Такая Москва и ее брадатый народ, похожий в охабнях на дымных медведей, долго косились на новую затею, на «лампаду света, возжженную в древней столице», и на ее «персон» в пудре и косицах, словно бы шведов в синих кафтаньях. По Москве ходили слухи, что на Моховой немцы режут живьем православный народ. Слухам верила не только чернь и челядь, но и московские барыни, бригадирши с Балчугов или Сивцева Вражка, но и полиция. Профессору анатомии Эразмусу приходилось читать особые лекции о том, что наука отнюдь не безбожие, а медицина не живодерное ремесло.
Университетские студенты жили в обширных залах главного здания, именовавшихся камерами, и ходили всегда в пудре, с косицами в кошельках, как и прочие вольные граждане российские: носили студенты кафтаны и камзолы, треуголки и благородные шпаги, которые им вручались торжественно на актах при вступлении в университет. Зимою носили поверх кафтанов тулупы, а на голове прародительские треухи.
В камере отличнейший по успехам студент занимал лучшее место, в красном углу, под образами. Такой студент назывался камерным. А в благородном пансионе университета лавки в классах были устроены горой, и называлась самая верхняя Парнасом. В столовой зале лучшим студентам предлагался и лучший обед, а для ленивых в углу был особый «осиновый стол», на который ставилась только чудовищная миска со щами.
В 1763 году конференция просила отменить лекции после обеда зимой при наступлении сумерек, с 5 часов вечера, дабы студентов не загрызли на улице собаки или не ограбили воры.
За дурное поведение студентов сажали на хлеб и воду, одевали на три дня в мужицкое платье и обували в лапти, отобрав благородные шпаги, а на деньги, вычтенные из студенческого жалования, покупали таким арестантам Библию на славянском языке, которую студенты и должны были читать по воскресеньям, отбивая поклоны.
На Пасху для развлечений на университетском дворе устраивались двое или трое качелей. С Фоминой недели, с весны, учинялись по временам на дворе и воинские экзерциции. Прогулки студентов за город, в подмосковные, совершались обычно в строю и попарно. «Эва, пленных шведов ведут», – говорили мужики.
На кулачные бои у Заиконоспасского монастыря или на Неглинной выходить студентам строго запрещалось. За кулачные бои студентов судили профессора-юристы. Все дела излагались на латинском языке.
Особенно любили студенты профессора Антона Барсова и профессора Харитона Чеботарева, который, сказать кстати, первый в России начал писать без «еров».
Историк Чеботарев, как и куратор университета Херасков, «у которого тряслась голова», были мартинистами, московскими кавалерами Розы и Креста, старинными вольными каменщиками. В мартинистские восьмидесятые годы осемнадцатого века в университете была своя ложа вольных каменщиков – «университетская».

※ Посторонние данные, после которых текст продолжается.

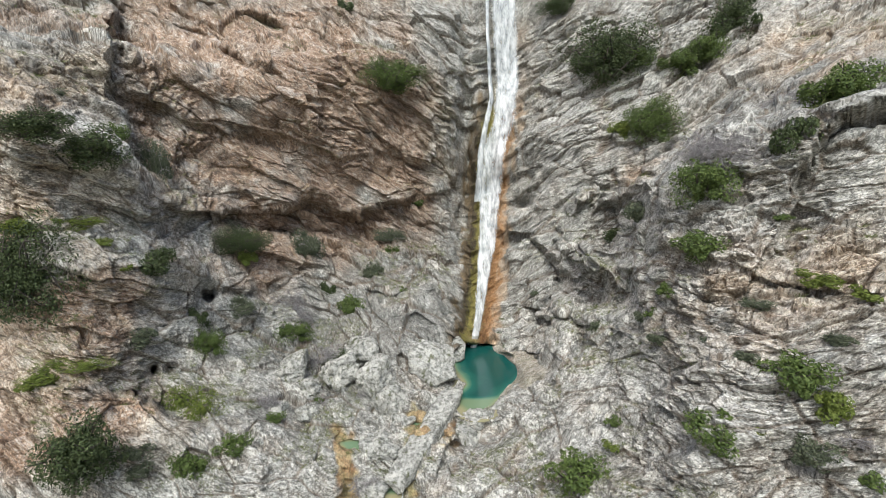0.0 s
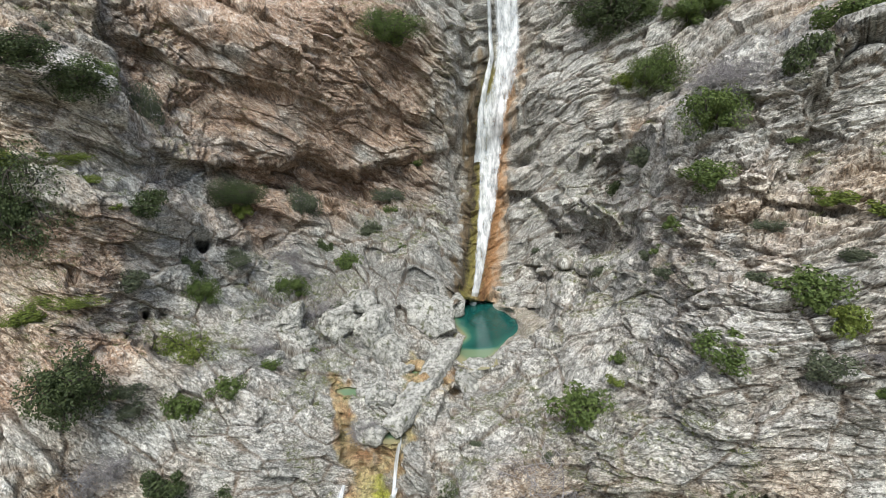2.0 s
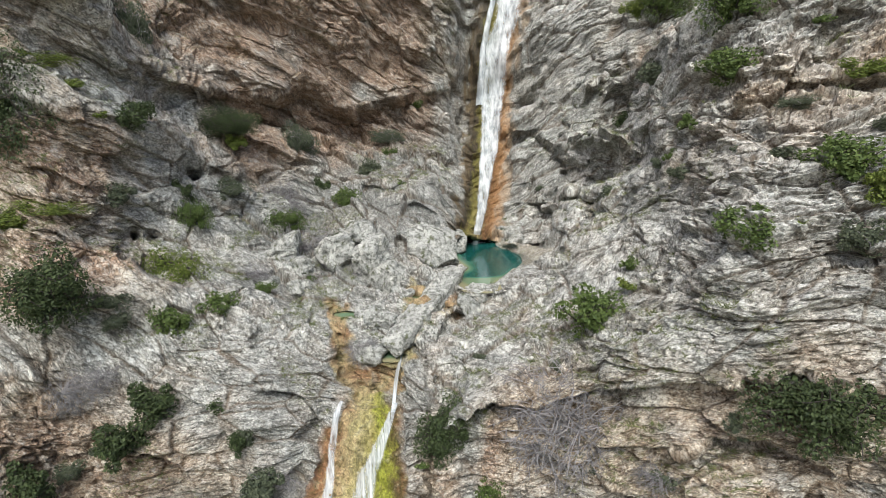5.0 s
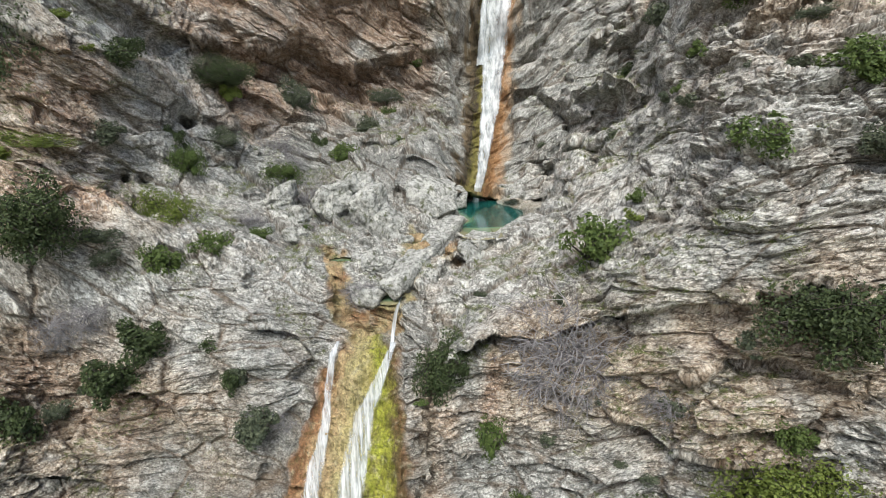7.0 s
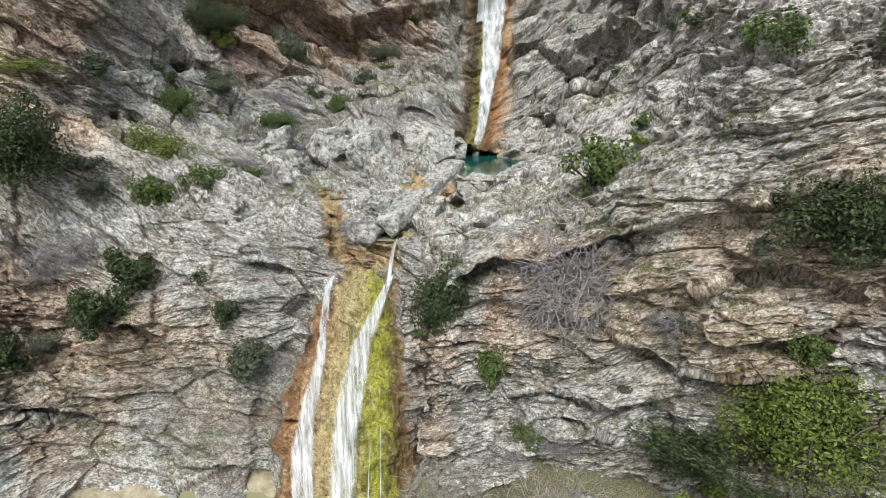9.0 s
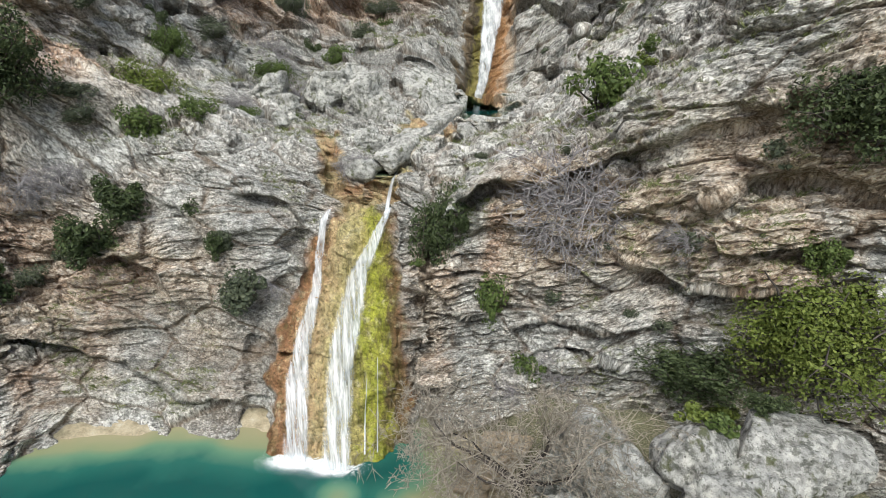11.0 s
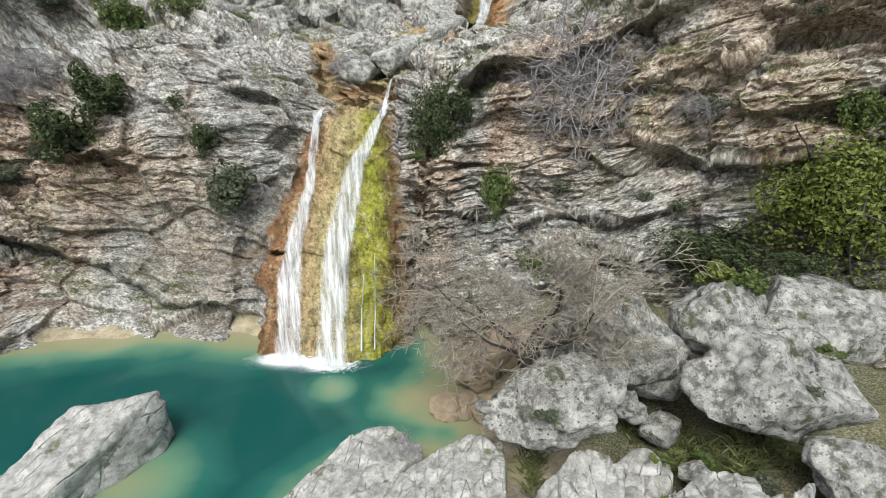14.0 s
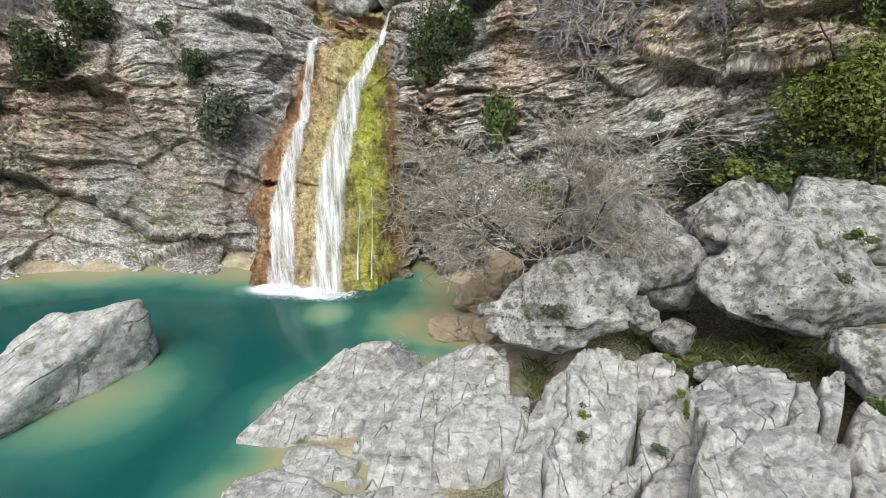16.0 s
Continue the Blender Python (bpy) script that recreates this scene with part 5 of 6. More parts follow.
# layered slabs in front, their beds on edge
def hewn(label, plan, top, seed, low=-0.4, beds=1.0, grid=0.036, group="slabs of the bank", flat=False):
    """A slab of rock over a plan, with a sloping top (its height, and its rise to the right and inward), steep broken sides, and beds that weather into ribs and steps."""
    plan = np.asarray(plan)
    near, far = plan.min(0) - 0.27, plan.max(0) + 0.27
    X, Y = (v.ravel() for v in np.meshgrid(np.arange(near[0], far[0], grid), np.arange(near[1], far[1], grid)))
    mid = plan.mean(0)
    q = np.stack((X, Y, np.full(len(X), seed * 3.7)), -1).astype(np.float32)
    d = 0.12 - within(tuple(map(tuple, plan)) + (tuple(plan[0]),), X, Y) + 0.025 * lumps(q, 0.7, 2, seed) + 0.05 * grain(q, 1.0, seed + 1)
    # across and along the beds
    if flat:
        b = np.stack((X, Y, q[:, 2]), -1).astype(np.float32)
        own, slope, edge = cells(b + 0.1 * np.stack((grain(q, 0.5, seed + 2), grain(q, 0.5, seed + 3), 0 * X), -1).astype(np.float32), (0.9, 0.6, 9), seed + 4, 0.08)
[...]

В те годы отставной поручик, великий кавалер Розы и Креста, мартинист Новиков принял по договору содержание университетской типографии, открыл свою вольную типографию, учредил типографическую компанию, поставив в ее мастерских до двадцати печатных станков, дело небывалое по размерам не только в тогдашней России, но и в Европе, поднял университетскую газету «Московские ведомости», усилив ее «тираж» с 600 до 4000 экземпляров, что почиталось тогда успехом невероятным, в пять-шесть лет создал громадное издательство, выпустившее несколько десятков тысяч томов по истории, философии, религии, открыл книжные лавки с первыми в России библиотеками, «кабинетами для чтения», открыл аптеку. Тогда же университетский профессор немецкого языка, великий маг Златорозового Креста Иван Шварц, при помощи Новикова и его друзей учредил в мае 1781 года «Собрание университетских питомцев», «Учительскую семинарию», «Общежитие для студентов», «Дружеское ученое общество для поощрения российских наук и художеств», с торжественными публичными собраниями в доме мартиниста Петра Татищева у Красных Ворот…
Но обрываются на этом мои беспорядочные заметки, неоконченный рассказ старинной шкатулки о Российском университете двух императриц.